Solidaritas.net – Jika kekuatan serikat buruh yang pernah dimiliki diperbaiki dan digunakan sekarang ini, maka TAK LAYAK hanya menuntut 3 juta-an–apalagi di bawah 3 jutaan–di seluruh nasional. Agar (sebaiknya) kita jangan berpikir kompromi (yang TAK SELAYAKNYA) karena merasa tak punya kekuatan; atau menipu diri (dan anggota) seolah-olah landasan menuntutnya sudah ilmiah-rasional-masuk akal-cerdas. Padahal cuma menguntungkan pengusaha, sedangkan bagi kaum buruh: TETAP TAK LAYAK SEBAGAI KESEJAHTERAAN MANUSIA PEKERJA ABAD 21. Tapi, yach, kita tak boleh berkhayal, memang sudah tidak bisa diperbaiki lagi, kecuali ada generasi kaum pekerja baru yang demokratis, mau belajar, berani dan welas asih.

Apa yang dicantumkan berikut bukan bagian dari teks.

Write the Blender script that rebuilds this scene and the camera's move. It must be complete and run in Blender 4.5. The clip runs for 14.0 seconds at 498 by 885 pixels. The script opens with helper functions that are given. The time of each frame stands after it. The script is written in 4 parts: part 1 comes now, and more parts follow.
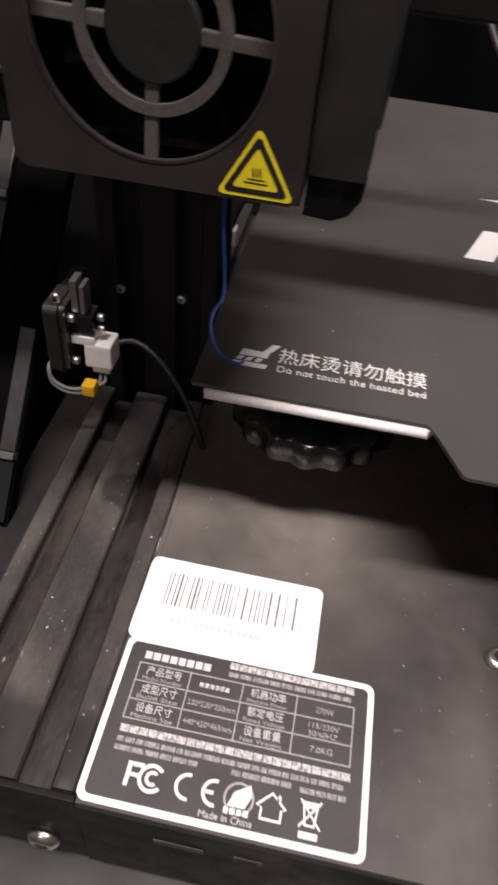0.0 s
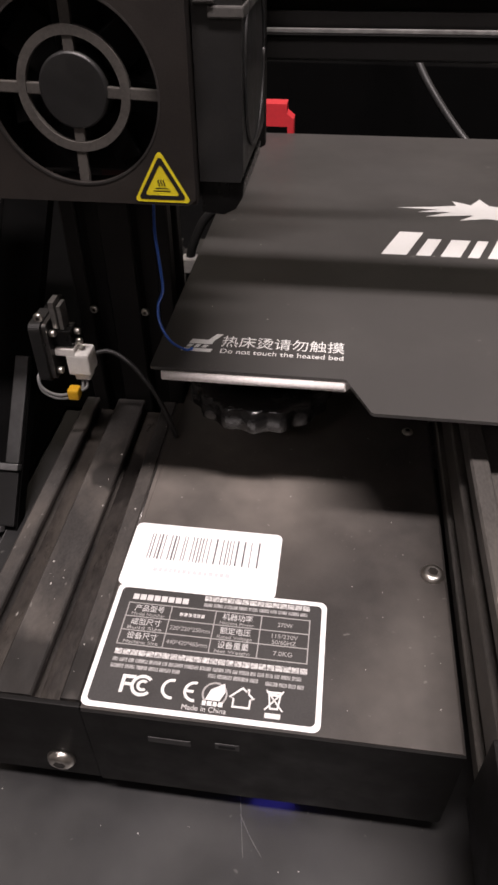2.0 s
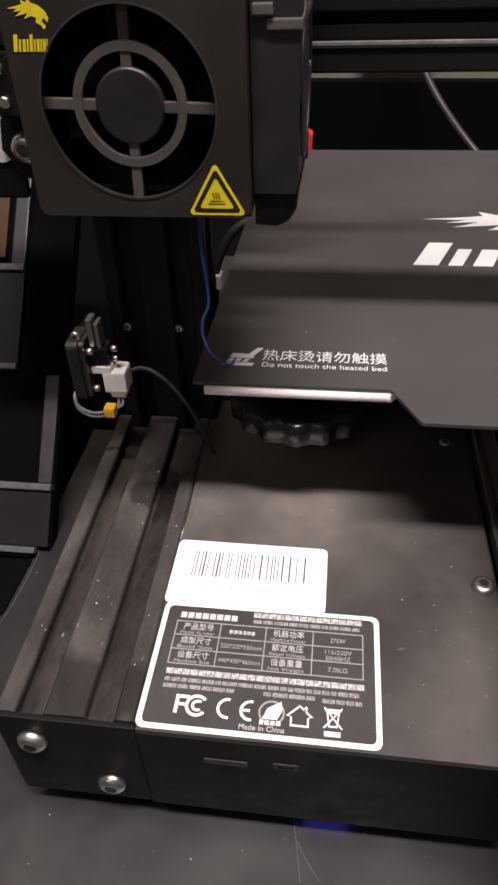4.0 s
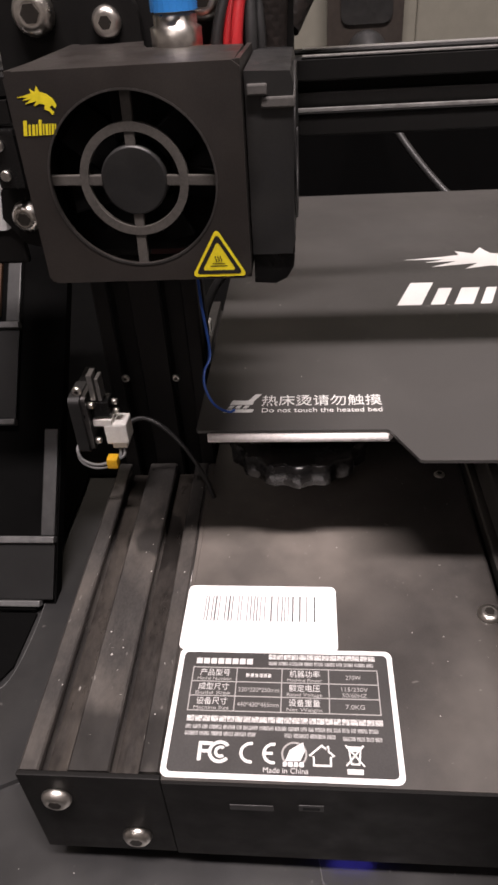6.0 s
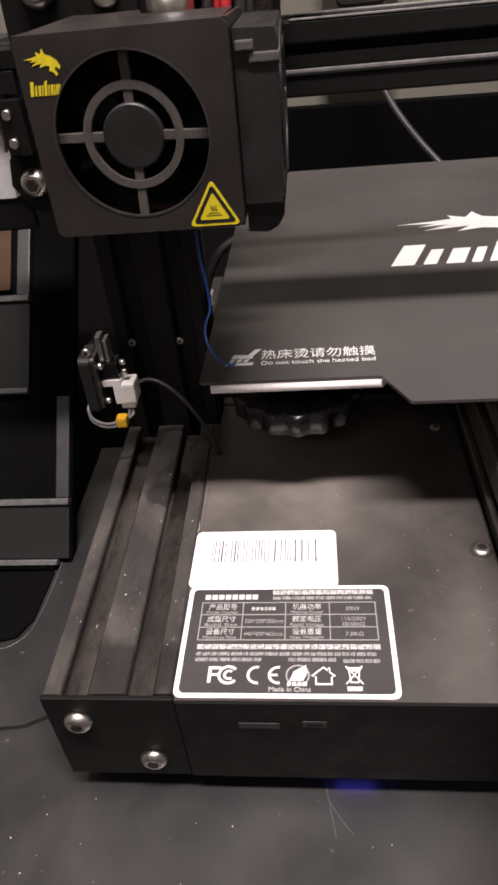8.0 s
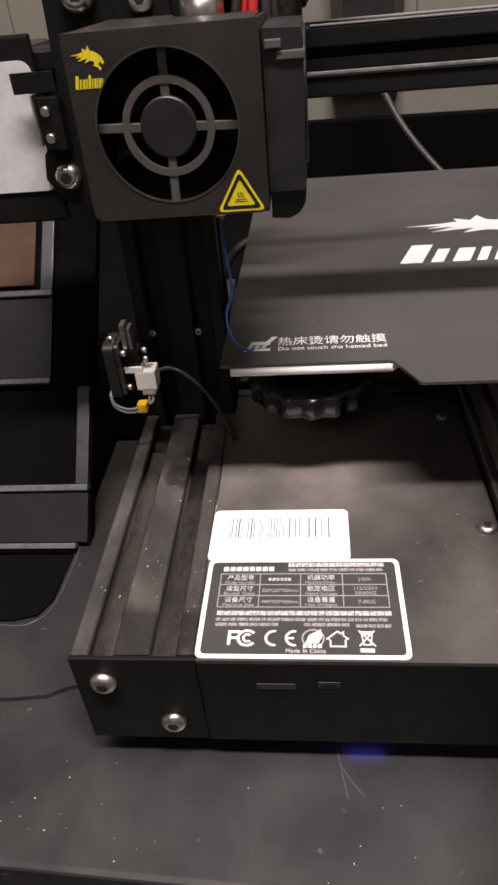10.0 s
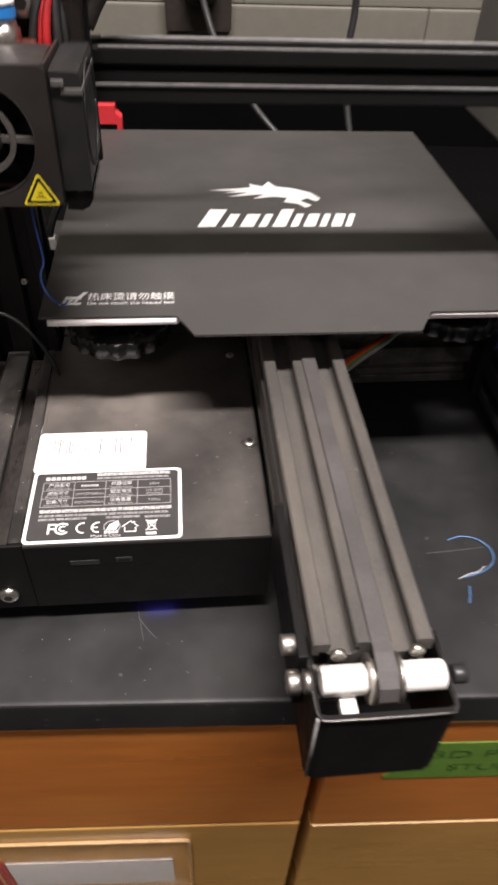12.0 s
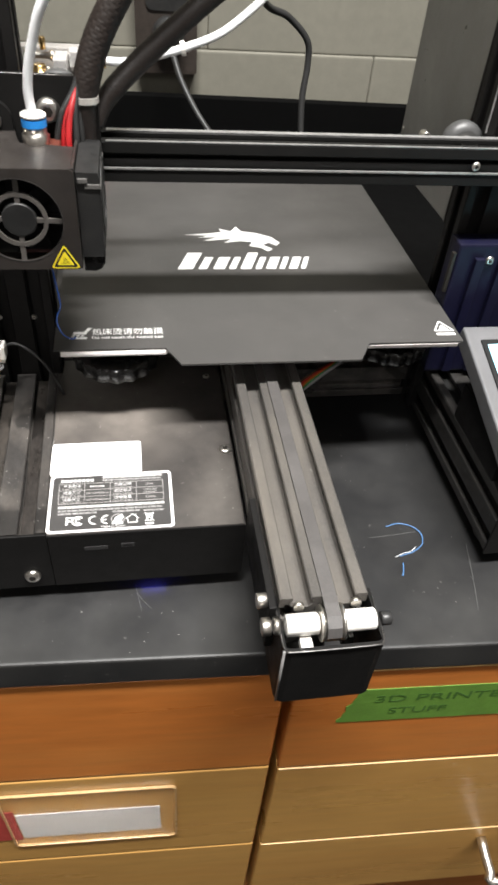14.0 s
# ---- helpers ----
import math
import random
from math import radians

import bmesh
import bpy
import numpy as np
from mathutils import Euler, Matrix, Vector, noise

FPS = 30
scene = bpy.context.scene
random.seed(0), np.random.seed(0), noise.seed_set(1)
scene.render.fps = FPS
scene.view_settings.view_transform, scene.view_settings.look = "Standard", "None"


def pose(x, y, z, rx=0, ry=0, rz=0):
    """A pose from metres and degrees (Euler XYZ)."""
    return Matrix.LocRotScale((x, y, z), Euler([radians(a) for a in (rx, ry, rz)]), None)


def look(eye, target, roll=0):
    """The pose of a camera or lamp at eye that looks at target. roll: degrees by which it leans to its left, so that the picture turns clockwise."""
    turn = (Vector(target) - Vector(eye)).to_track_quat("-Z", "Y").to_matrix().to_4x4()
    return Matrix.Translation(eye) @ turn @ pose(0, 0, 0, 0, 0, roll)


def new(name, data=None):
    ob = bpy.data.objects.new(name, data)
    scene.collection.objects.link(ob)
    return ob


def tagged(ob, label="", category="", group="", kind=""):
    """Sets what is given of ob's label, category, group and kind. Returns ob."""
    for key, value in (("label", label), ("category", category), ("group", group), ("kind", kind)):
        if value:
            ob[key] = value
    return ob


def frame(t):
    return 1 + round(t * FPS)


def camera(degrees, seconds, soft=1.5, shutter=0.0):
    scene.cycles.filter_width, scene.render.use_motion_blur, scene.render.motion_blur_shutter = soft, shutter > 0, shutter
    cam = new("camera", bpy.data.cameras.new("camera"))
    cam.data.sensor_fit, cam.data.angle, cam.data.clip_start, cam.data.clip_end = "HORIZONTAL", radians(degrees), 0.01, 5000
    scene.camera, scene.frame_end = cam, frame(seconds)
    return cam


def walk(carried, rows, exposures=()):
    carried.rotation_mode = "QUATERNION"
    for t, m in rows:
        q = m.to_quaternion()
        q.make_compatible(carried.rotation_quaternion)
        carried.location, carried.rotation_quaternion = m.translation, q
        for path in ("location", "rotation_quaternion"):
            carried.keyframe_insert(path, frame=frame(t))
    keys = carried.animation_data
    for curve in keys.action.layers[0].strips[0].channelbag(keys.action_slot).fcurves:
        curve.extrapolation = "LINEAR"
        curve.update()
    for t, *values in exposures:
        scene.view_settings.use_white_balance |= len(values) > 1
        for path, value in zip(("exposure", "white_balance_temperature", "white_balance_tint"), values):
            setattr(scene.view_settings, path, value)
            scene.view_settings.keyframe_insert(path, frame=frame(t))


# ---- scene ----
# The printer stands on a black bench; millimetres are used below and turned into metres by MM.
MM = 0.001
cam = camera(40.34, 14.0, soft=2.8, shutter=0.5)
# seconds, x, y, z in metres, yaw to the left, pitch up, roll
ROWS = [
    (0.0, 0.0734, -0.0448, 0.2157, 5.944, -44.410, 6.609),
    (0.5, 0.0834, -0.0563, 0.2217, 4.515, -43.713, 4.822),
    (1.0, 0.0876, -0.0608, 0.2288, 6.081, -43.326, 4.684),
    (1.5, 0.0928, -0.0715, 0.2220, 9.118, -42.375, 0.331),
    (2.0, 0.0981, -0.0854, 0.2232, 7.959, -40.246, -0.673),
    (2.5, 0.0897, -0.0808, 0.2216, 8.541, -40.428, 0.010),
    (3.0, 0.0886, -0.0863, 0.2211, 8.222, -39.728, 0.311),
    (3.2, 0.0865, -0.0858, 0.2214, 8.240, -39.553, -0.095),
    (5.3, 0.0851, -0.0947, 0.2210, 6.944, -36.510, -4.888),
    (5.5, 0.0848, -0.0968, 0.2217, 6.249, -36.153, -4.784),
    (6.0, 0.0793, -0.0897, 0.2280, 6.274, -35.923, -4.028),
    (6.5, 0.0823, -0.0888, 0.2267, 5.860, -36.613, -4.098),
    (7.0, 0.0874, -0.0975, 0.2273, 5.850, -35.985, -4.808),
    (7.5, 0.0869, -0.1061, 0.2262, 6.636, -35.909, -5.840),
    (8.0, 0.0831, -0.1081, 0.2236, 7.396, -36.452, -6.145),
    (8.5, 0.0804, -0.1103, 0.2208, 7.588, -36.715, -6.232),
    (8.7, 0.0804, -0.1119, 0.2195, 7.885, -36.308, -5.943),
    (10.8, 0.0773, -0.1301, 0.2255, 5.982, -35.063, -4.807),
    (11.0, 0.0860, -0.1306, 0.2296, 4.925, -36.679, -4.987),
    (11.5, 0.0997, -0.1455, 0.2387, 0.157, -36.825, -2.498),
    (12.0, 0.1076, -0.1781, 0.2692, -6.859, -42.445, 2.741),
    (12.5, 0.1053, -0.2138, 0.3158, -8.846, -42.717, 3.662),
    (13.0, 0.0914, -0.2368, 0.3190, -9.658, -42.181, 3.638),
    (13.5, 0.0877, -0.2362, 0.3245, -10.101, -41.008, 4.027),
    (14.0, 0.0919, -0.2291, 0.3209, -11.447, -42.077, 5.195),
]
EXPOSURES = [(0.0, -0.15, 6500, 10), (3.0, -0.15, 6500, 10), (5.5, 0.1, 6500, 10), (7.5, 0.15, 6500, 10), (11.0, 0.12, 6500, 10), (11.5, 0.15, 6500, 8),
             (12.0, 0.32, 6400, 6), (12.5, 0.6, 6250, 3), (13.0, 0.84, 6150, -2), (14.0, 0.86, 6150, -3)]
walk(cam, [(t, pose(x, y, z, 90 + pitch, 0, yaw) @ pose(0, 0, 0, 0, 0, roll)) for t, x, y, z, yaw, pitch, roll in ROWS], EXPOSURES)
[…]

Coba hitung penurunan daya beli upah buruh selama 17 tahun, dan sesuaikan kenaikan upahnya.
Tuntutan kenaikan upah tidak sekadar rasionalisasi ekonomi saja, tapi membutuhkan juga kekuatan politik (massa) untuk mempertahakan perhitungan rasionalisasi ekonomi tersebut, karena–bila ditilik kesejarahannya–negara (termasuk aparat dan lembaga-lembaganya) beserta pengusahanya terlalu banyak mengambil apa yang telah dihasilkan oleh keringat buruh, dan mengambilnya pun bisa dengan kekerasan (represi) dan Undang-Undang. Rasionalisasi mereka penuh kebohongan. Dan banyak serikat buruh berkompromi dengan hanya mengurangi sedikit saja kebohongan mereka, alias menuntut sedikit saja di atas nilai kenaikan yang diajukan mereka.
BONGKAR!
Serikat-serikat buruh sering mengatakan bahwa penetapan kenaikan upah minimum Jakarta akan menjadi patokan bagi kenaikan upah minimum daerah-daerah lain. Itulah mengapa ketika Gubernur Jokowi menetapkan kenaikan upah minimum Jakarta yang dinilai rendah, tidak seperti tahun sebelumnya, maka ia dijuluki “Bapak Upah Murah”. Sekarang, terjadi kompromi dari serikat buruh sendiri–yakni kesepakatan dari serikat buruh “yang berpengaruh”–dengan bersedia menyepakati kenaikan upah minimum Jakarta 22,9%. Jadi, SEKARANG, bila daerah-daerah lain hendak menuntut kenaikan nilai upah minimum di atas nilai upah minimum Jakarta 2015, misalnya di atas 3,2 juta, AKAN LAH SULIT, kecuali ada TEKANAN MASSA YANG AMPUH. Jadi, siapa sebenarnya “Bapak Upah Murah 2015”, atau siapa sebenarnya “Serikat Buruh Upah Murah” itu?
Apa itu yang dimaksud dengan TEKANAN MASSA YANG AMPUH? Kawan-kawan yang pernah belajar ekonomi-politik pasti paham itu. Yakni: MOGOK NASIONAL BUKAN ABAL-ABAL/GADUNGAN; alias MOGOK NASIONAL YANG BENAR-BENAR MENGHENTIKAN PRODUKSI alias MOGOK NASIONAL SEJATI/TULEN. Dan Mogok Nasional Sejati/Tulen butuh militansi yang tinggi, yang harus dipersiapkan dengan sistematis menggunakan gagasan/propaganda, siasat (yang benar) dan keorganisasian (rinciannya pernah aku rekomendasikan di statusku yang lama sekali.).